━━ RECORDED INFORMATION

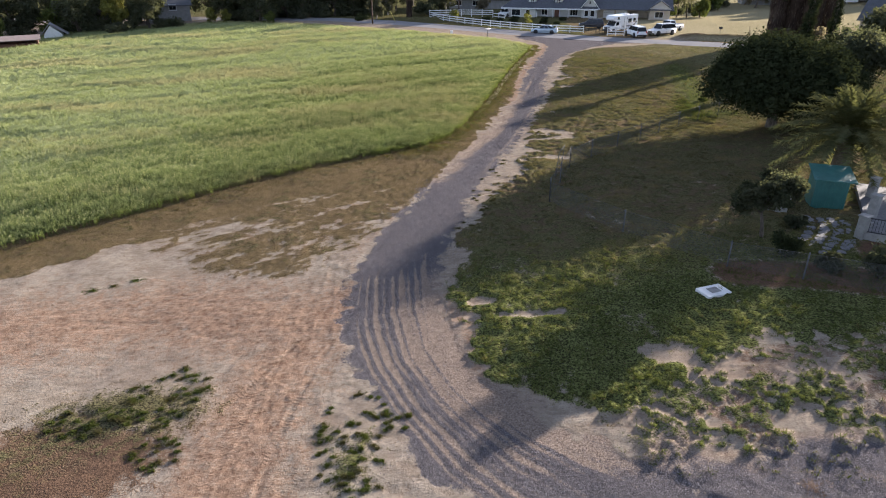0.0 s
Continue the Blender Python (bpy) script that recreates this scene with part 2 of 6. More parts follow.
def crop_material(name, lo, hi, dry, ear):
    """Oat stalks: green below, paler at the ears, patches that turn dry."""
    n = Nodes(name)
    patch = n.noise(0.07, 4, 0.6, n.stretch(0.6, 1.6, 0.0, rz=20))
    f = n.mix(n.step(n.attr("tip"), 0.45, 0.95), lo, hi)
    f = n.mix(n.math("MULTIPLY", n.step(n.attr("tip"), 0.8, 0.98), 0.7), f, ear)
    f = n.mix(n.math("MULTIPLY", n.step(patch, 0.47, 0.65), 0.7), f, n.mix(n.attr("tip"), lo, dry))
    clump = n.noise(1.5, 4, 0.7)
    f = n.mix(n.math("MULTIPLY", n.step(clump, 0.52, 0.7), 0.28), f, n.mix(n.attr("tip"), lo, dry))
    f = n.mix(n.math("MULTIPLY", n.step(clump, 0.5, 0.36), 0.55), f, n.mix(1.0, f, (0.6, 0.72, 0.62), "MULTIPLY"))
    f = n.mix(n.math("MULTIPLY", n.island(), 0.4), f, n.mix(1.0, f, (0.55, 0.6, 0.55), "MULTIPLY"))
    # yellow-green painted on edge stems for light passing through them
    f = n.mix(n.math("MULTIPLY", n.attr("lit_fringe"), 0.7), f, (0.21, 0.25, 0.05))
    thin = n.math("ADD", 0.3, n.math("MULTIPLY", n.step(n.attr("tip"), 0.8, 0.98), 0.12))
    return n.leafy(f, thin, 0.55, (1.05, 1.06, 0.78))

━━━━

■ **TO BE DONE**:
Print out the whole of the material word for word, without pictures.

■ **TASK SOLUTION**:
0.0 s
Continue the Blender Python (bpy) script that recreates this scene with part 2 of 6. More parts follow.
def crop_material(name, lo, hi, dry, ear):
    """Oat stalks: green below, paler at the ears, patches that turn dry."""
    n = Nodes(name)
    patch = n.noise(0.07, 4, 0.6, n.stretch(0.6, 1.6, 0.0, rz=20))
    f = n.mix(n.step(n.attr("tip"), 0.45, 0.95), lo, hi)
    f = n.mix(n.math("MULTIPLY", n.step(n.attr("tip"), 0.8, 0.98), 0.7), f, ear)
    f = n.mix(n.math("MULTIPLY", n.step(patch, 0.47, 0.65), 0.7), f, n.mix(n.attr("tip"), lo, dry))
    clump = n.noise(1.5, 4, 0.7)
    f = n.mix(n.math("MULTIPLY", n.step(clump, 0.52, 0.7), 0.28), f, n.mix(n.attr("tip"), lo, dry))
    f = n.mix(n.math("MULTIPLY", n.step(clump, 0.5, 0.36), 0.55), f, n.mix(1.0, f, (0.6, 0.72, 0.62), "MULTIPLY"))
    f = n.mix(n.math("MULTIPLY", n.island(), 0.4), f, n.mix(1.0, f, (0.55, 0.6, 0.55), "MULTIPLY"))
    # yellow-green painted on edge stems for light passing through them
    f = n.mix(n.math("MULTIPLY", n.attr("lit_fringe"), 0.7), f, (0.21, 0.25, 0.05))
    thin = n.math("ADD", 0.3, n.math("MULTIPLY", n.step(n.attr("tip"), 0.8, 0.98), 0.12))
    return n.leafy(f, thin, 0.55, (1.05, 1.06, 0.78))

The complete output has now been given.